How to engineer manufacturing, industrial buildings: HVAC
Manufacturing and industrial facilities can be particularly complex projects, involving large facilities containing behemoth machinery, hazardous chemicals, and a range of other concerns. HVAC systems and ventilation are complex issues engineers must manage.
- C. Erik Larson, PE, LEED AP BD+C, Principal, Industrial Systems, Wood Harbinger, Bellevue, Wash.
- Ronald R. Regan, PE, Principal, Triad Consulting Engineers, Morris Plains, N.J.
- John Schlagetter, NCARB, PMP, CSI, CCS, CCCA, LEED Green Associate, Senior Architect, Process Plus, Cincinnati
- Wallace Sims, SET, NICET Fire Alarm Level IV, Lead Life Safety Engineer, CH2M Hill, Portland, Ore.
CSE: What unique HVAC requirements do manufacturing/industrial structures have that you wouldn’t encounter on other structures?
Regan: Manufacturing plants are designed based on the requirements for the products being manufactured, which in many cases are very specific. Typical requirements may be:
- High and low temperature depending on the product
- High and low humidity requirements depending on the product
- High volume of air (air changes per hour) depending on the operation
- Large quantities of outdoor air requirements.
All of these requirements are unique to specific products for the pharmaceutical industry, food industry, petrochemical plants, etc. Such stringent requirements are not needed for normal commercial structures. Unlike HVAC systems for commercial structures, which are designed based on occupant comfort and code compliance, HVAC systems for manufacturing structures are designed based on the product requirements.
Larson: There are several factors that impact the HVAC design for what I normally consider to be large, wide-open spaces. These factors include pressurization, humidity control, and dust control. With lots of different point-of-use exhaust systems, dust control can be provided, but this can have an undesired impact on pressurization. If there are processes that rely on tight humidity control, pressurization is even more important to consider. Of course, encapsulation of any area with humidity control is key—and don’t forget to manage airflow through the entrance/exit points.

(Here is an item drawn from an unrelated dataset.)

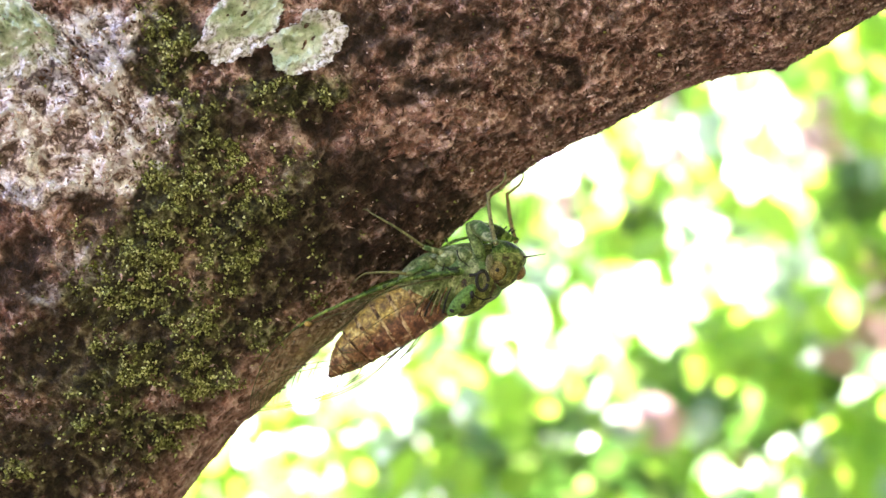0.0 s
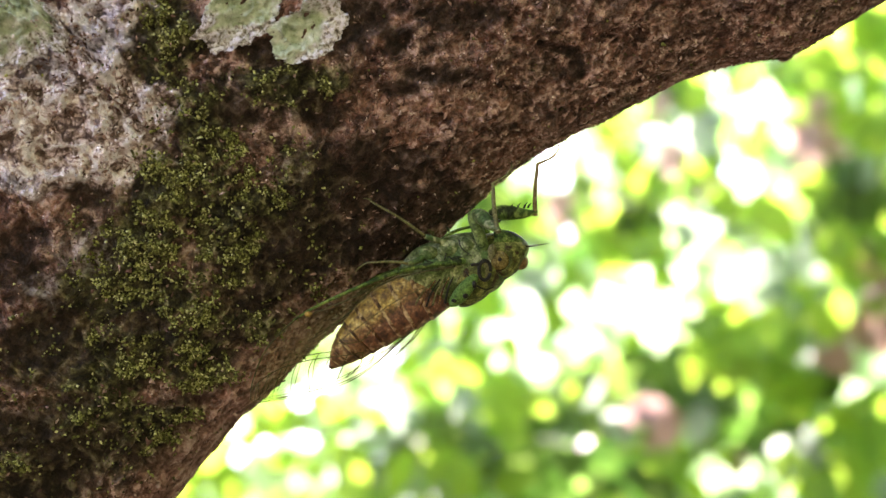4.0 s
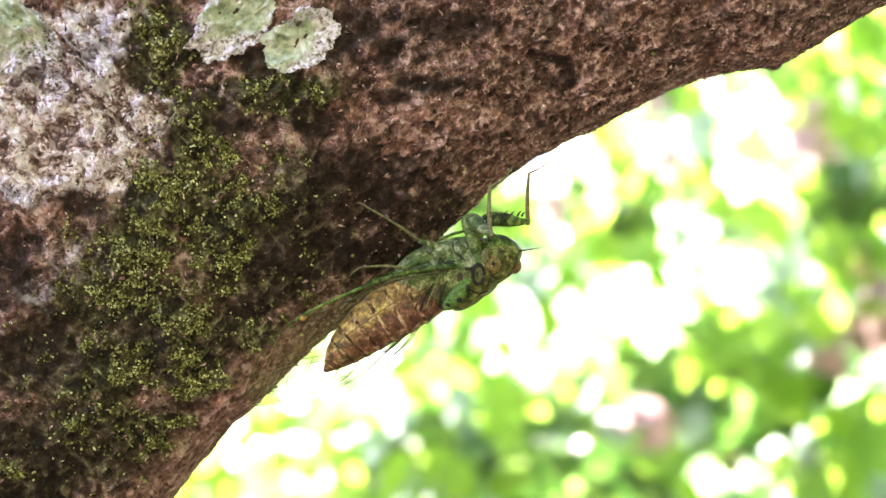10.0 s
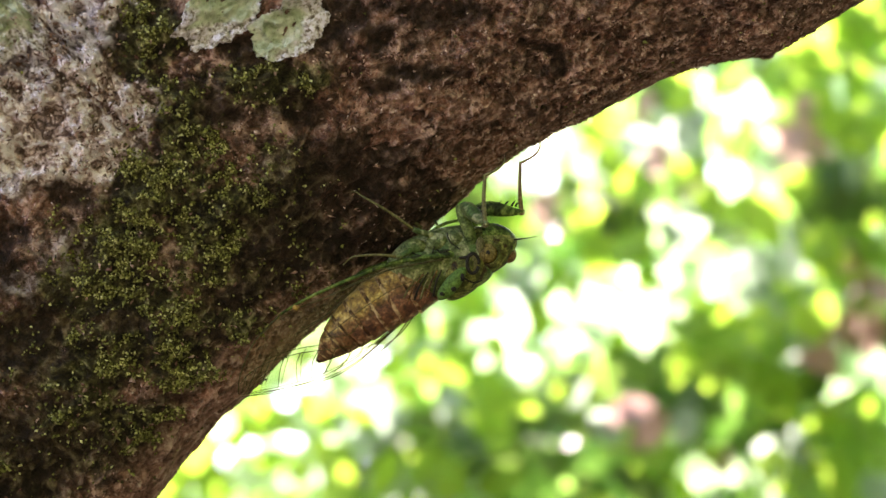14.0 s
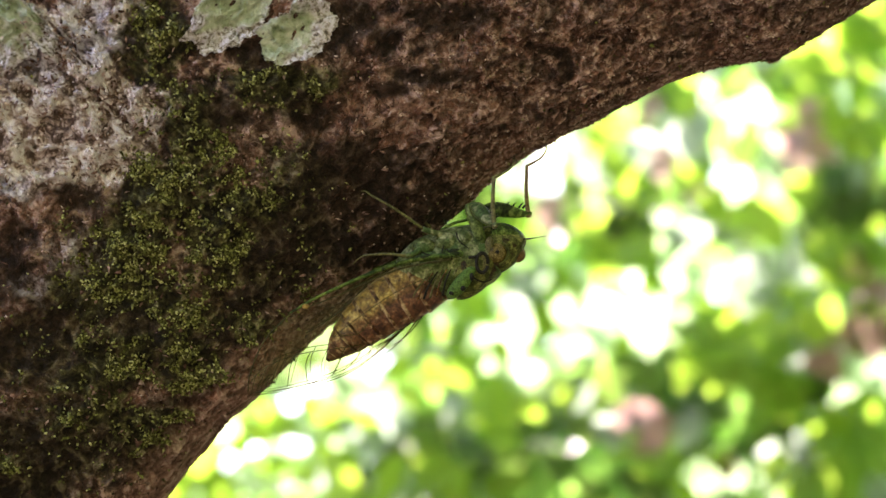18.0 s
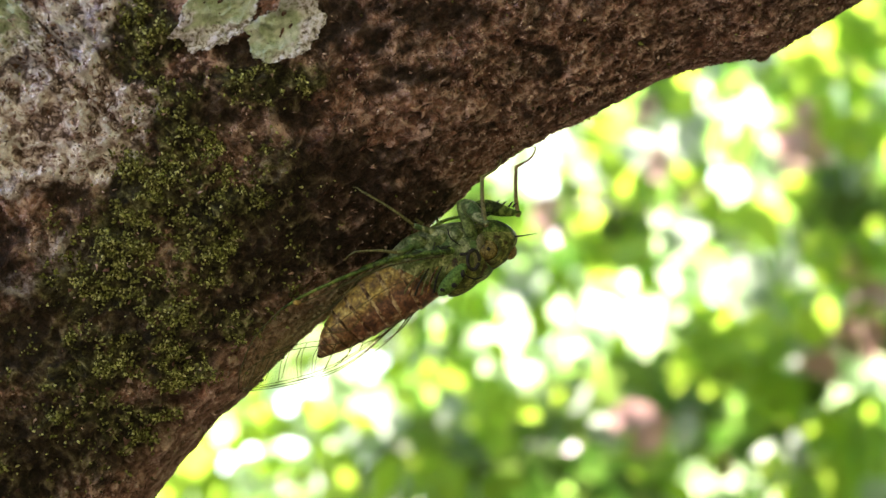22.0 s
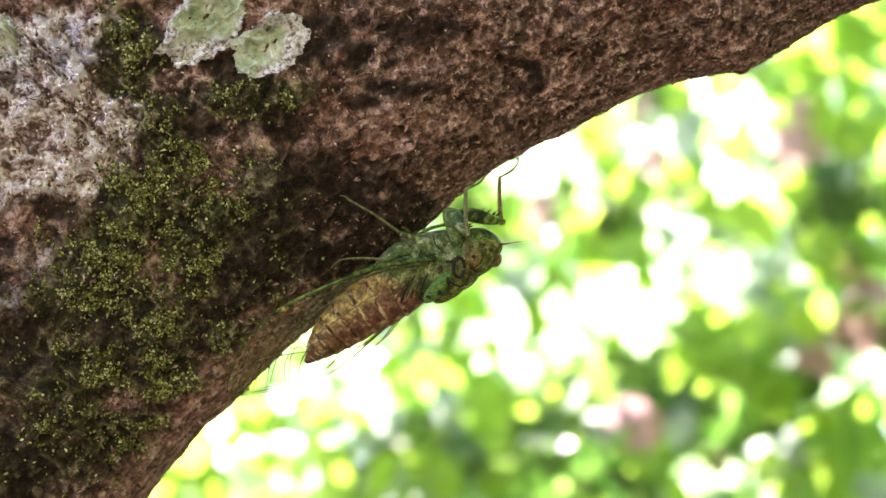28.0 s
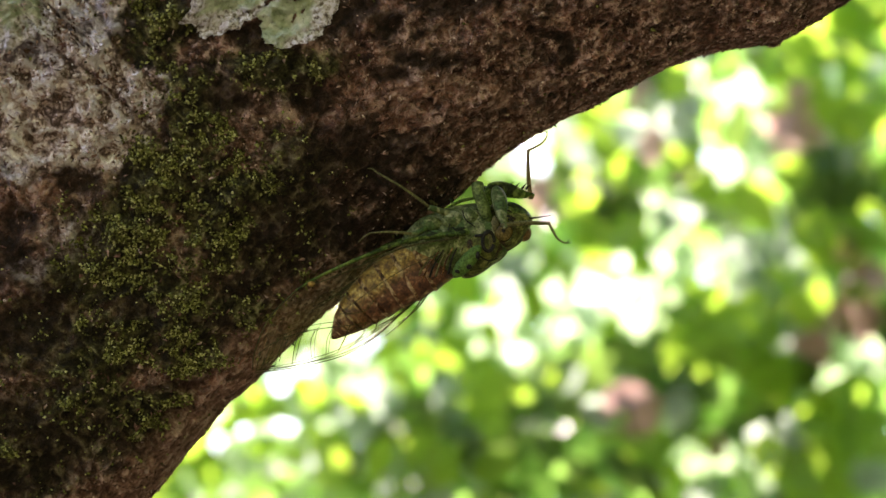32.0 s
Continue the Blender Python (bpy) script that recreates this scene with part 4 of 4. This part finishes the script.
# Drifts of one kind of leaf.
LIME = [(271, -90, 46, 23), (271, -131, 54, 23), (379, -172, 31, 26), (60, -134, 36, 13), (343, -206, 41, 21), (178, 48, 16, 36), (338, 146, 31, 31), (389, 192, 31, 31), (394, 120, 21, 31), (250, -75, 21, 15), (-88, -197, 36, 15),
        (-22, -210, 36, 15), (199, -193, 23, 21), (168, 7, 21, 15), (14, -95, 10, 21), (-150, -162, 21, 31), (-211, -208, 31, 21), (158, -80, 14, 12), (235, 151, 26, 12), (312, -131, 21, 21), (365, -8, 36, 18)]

Schlagetter: Higher-quality filtered air, increased control of humidity, greater requirement for once-through air versus recycled, and pressurization differences between spaces to control for airborne contaminants.
CSE: What changes in fans, variable frequency drives (VFDs), and other related equipment have you experienced?
Regan: Modern fan systems are more efficient, and by introducing the VFD to such systems we can improve the overall energy efficiency of the systems and provide much better comfort levels to occupants. VFDs in the HVAC industry are used for varying the air and water flow to the building load pumping systems. Most commercial HVAC systems incorporate variable air volume (VAV) systems. These systems are served by variable volume air handlers, supplying conditioned air through a metal duct distribution system with variable air terminals serving the spaces. The majority of these air handlers include inlet guide vanes that control the quantity of air supplied depending on the building load dictated by the individual thermostats controlling the variable air terminals serving the spaces. As these air terminals demand more or less air, the system pressure increases or decreases changing the position of the inlet guide vanes, increasing or reducing the pressure in the system. While using this method saves some energy by riding the fan curves, the more efficient and controlled way of achieving energy savings and system operation is by using a VFD. We also use VFDs in commercial buildings with water systems requiring constant pressure regardless of flow rate.
Larson: More and more flexibility and efficiency are available as mainstream vendors expand their offerings. Sustainable design has pushed fan-wall technology, and fan arrays have allowed us to design air handling systems with a much larger range of operation. This provides the flexibility we need to truly take maximum advantage of turn-down, and it allows small portions of an area served by a large air-handling unit (AHU) to be controlled in an occupied mode without wasting energy, keeping the whole space conditioned.